C: Most of that is actually a blur at this point. I think there’s this species-wide survival instinct where you just sort of black out those seasons.

M: On the other hand, I do think it comes back to being intentional about it. I don’t even think it’s consciously thinking that we need to be intimate every day. We created that pattern in our early marriage and it continued through the hard times.

C: Something Michael does really well is he gives me time to transition from being in mom mode to being back into wife mode. There’s usually an hour between us putting the kids to bed and initiating intimacy where I get to take a bubble bath, read a book, or we can talk and communicate.
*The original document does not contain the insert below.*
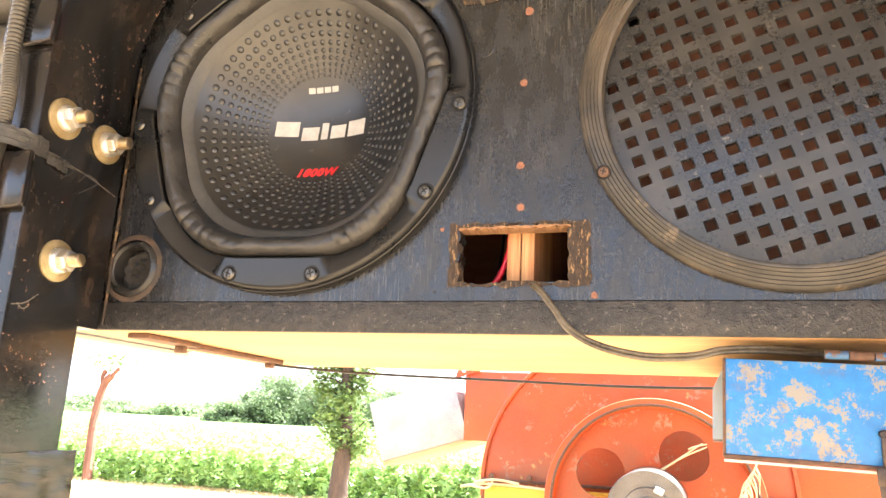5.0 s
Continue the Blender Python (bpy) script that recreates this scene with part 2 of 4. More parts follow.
M_STEEL = mat("black painted steel", (0.005, 0.005, 0.006), (0.013, 0.0126, 0.0122), 0.16, scale=12, fine=160, bump=0.05,
              wear=(0.17, 0.11, 0.08), wear_at=0.66, wear_scale=190, rough_var=0.09, spec=0.5, dust=(0.05, 0.036, 0.026), dust_scale=13, dust_at=0.54,
              chips=[((0.36, 0.2, 0.13), (230, 230, 230), 0.615, 0.64, 15.0, 0.545, 0.6, 0.85), ((0.24, 0.21, 0.17), (420, 420, 160), 0.65, 0.68, 22.0, 0.55, 0.62, 0.55), ((0.055, 0.038, 0.026), (60, 60, 18), 0.52, 0.66, 9.0, 0.5, 0.62, 0.5)])
M_FRAME = mat("moulded black plastic", (0.008, 0.0081, 0.0086), (0.014, 0.0142, 0.015), 0.3, scale=14, fine=500, bump=0.008, relief=0.0006, rough_var=0.06, spec=0.44, dust=(0.04, 0.037, 0.033), dust_scale=14, dust_at=0.6)
M_RUBBER = mat("dusty foam rubber", (0.016, 0.0157, 0.0152), (0.034, 0.032, 0.03), 0.37, scale=45, fine=180, bump=0.3, dust=(0.07, 0.064, 0.056), dust_scale=20, dust_at=0.5,
               chips=[((0.15, 0.14, 0.12), (160, 160, 420), 0.63, 0.66, 26.0, 0.52, 0.58, 0.7)])
M_BAND = mat("grey rubber band", (0.04, 0.04, 0.039), (0.07, 0.068, 0.064), 0.45, scale=40, fine=300, bump=0.04)
M_CONE = mat("pressed black cone", (0.006, 0.006, 0.0065), (0.01, 0.0098, 0.0096), 0.34, scale=18, fine=260, bump=0.012, rough_var=0.05,
             wear=(0.045, 0.041, 0.036), wear_at=0.62, wear_scale=40, spec=0.8, dust=(0.045, 0.041, 0.036), dust_scale=16, dust_at=0.53)
M_WHITE = mat("white print", (0.33, 0.324, 0.308), (0.45, 0.44, 0.42), 0.6, bump=0, scale=120, fine=600)
M_RED = mat("red print", (0.5, 0.015, 0.02), (0.6, 0.03, 0.03), 0.5, bump=0)
M_SCREW = mat("dark steel screw", (0.05, 0.047, 0.043), (0.19, 0.178, 0.16), 0.35, metal=1, scale=300, fine=900, bump=0.05)
M_ZINC = mat("zinc plated steel", (0.58, 0.55, 0.5), (0.76, 0.73, 0.66), 0.42, metal=0.9, scale=120, fine=500, bump=0.05, wear=(0.4, 0.3, 0.18), wear_at=0.6, wear_scale=90)
M_BRASS = mat("yellow passivated thread", (0.5, 0.38, 0.22), (0.7, 0.57, 0.36), 0.35, metal=1, scale=120, fine=500, bump=0.05)
M_WASHER = mat("tarnished plate washer", (0.34, 0.25, 0.12), (0.52, 0.42, 0.24), 0.5, metal=0.7, scale=70, fine=400, bump=0.1, wear=(0.2, 0.1, 0.05), wear_at=0.66, wear_scale=60)
M_RIM = mat("dusty ribbed plastic", (0.02, 0.018, 0.016), (0.05, 0.045, 0.039), 0.42, scale=30, fine=200, bump=0.06, wear=(0.12, 0.095, 0.066), wear_at=0.6, wear_scale=34, dust=(0.12, 0.095, 0.064), dust_scale=15, dust_at=0.45)
M_DIRT = mat("caked brown dirt", (0.02, 0.016, 0.013), (0.11, 0.07, 0.045), 0.8, scale=90, fine=500, bump=0.3, dust=(0.03, 0.027, 0.025), dust_scale=60, dust_at=0.42)
M_GRILLE = mat("dark plastic grille", (0.011, 0.011, 0.0112), (0.024, 0.0235, 0.023), 0.3, scale=20, fine=400, bump=0.04, wear=(0.12, 0.105, 0.085), wear_at=0.64, wear_scale=120, dust=(0.07, 0.062, 0.052), dust_scale=13, dust_at=0.5)
M_RUST = mat("rusty screw", (0.1, 0.055, 0.035), (0.22, 0.13, 0.085), 0.6, metal=0.4, scale=300, fine=900, bump=0.1)
M_BLUE = mat("chipped blue enamel", (0.016, 0.13, 0.37), (0.03, 0.22, 0.52), 0.45, scale=14, fine=200, bump=0.1, wear=(0.25, 0.23, 0.195), wear_at=0.515, wear_scale=56, wear_rough=0.82, dust=(0.15, 0.075, 0.045), dust_scale=40, dust_at=0.56)
M_HINGE = mat("worn blue and rust", (0.03, 0.09, 0.19), (0.05, 0.16, 0.32), 0.5, scale=60, fine=300, bump=0.1, wear=(0.11, 0.06, 0.04), wear_at=0.5, wear_scale=90, dust=(0.16, 0.14, 0.12), dust_scale=50, dust_at=0.55)
M_RUSTEDGE = mat("rusted sheet edge", (0.05, 0.025, 0.015), (0.16, 0.08, 0.045), 0.7, scale=90, fine=500, bump=0.2)
M_BARE = mat("bare galvanised sheet", (0.09, 0.15, 0.22), (0.14, 0.21, 0.29), 0.6, metal=0.15, scale=30, fine=200, bump=0.05, wear=(0.25, 0.2, 0.15), wear_at=0.62, wear_scale=40)
M_LATCH = mat("old brown steel", (0.04, 0.03, 0.025), (0.12, 0.085, 0.06), 0.42, metal=0.6, scale=70, fine=400, bump=0.1)
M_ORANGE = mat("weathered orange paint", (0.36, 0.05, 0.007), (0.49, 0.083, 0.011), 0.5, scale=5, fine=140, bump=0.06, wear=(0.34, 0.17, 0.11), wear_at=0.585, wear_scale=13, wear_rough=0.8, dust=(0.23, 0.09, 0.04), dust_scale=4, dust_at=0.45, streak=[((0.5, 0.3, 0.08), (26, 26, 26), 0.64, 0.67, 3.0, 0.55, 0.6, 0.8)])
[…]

As new moms, we’re covered in puke and pee and poo. It’s the least sexy time of your life. You need to have some transition period, where you go from being a mom back into being a sexually attractive and aroused person.

Do you guys often go on dates?

M: We do at least one date night a week. We hire a babysitter, go out have a nice dinner, and watch a movie and just enjoy “us” time. Financially, it’s not inexpensive. Usually the babysitter is almost as much as the date itself. But we decided to do that. Being able to exclusively talk to each other and have conversations and just have that ‘us’ time is critical to us. So we have one date night a week, religiously, for at least a three hour evening. The babysitter lays the kids down. That’s almost just what’s worth what the babysitter chargers. Coming home with the kids in the bed is close to the best part of the evening.

But, it’s probably only been about the last year that we really made it a weekly thing. Before that, it was a harder. The kids were younger, and there’s always that pang as a parent where you just don’t like leaving them with babysitters. But before that, we did it monthly. We still prioritized it but not quite to the extent we do now.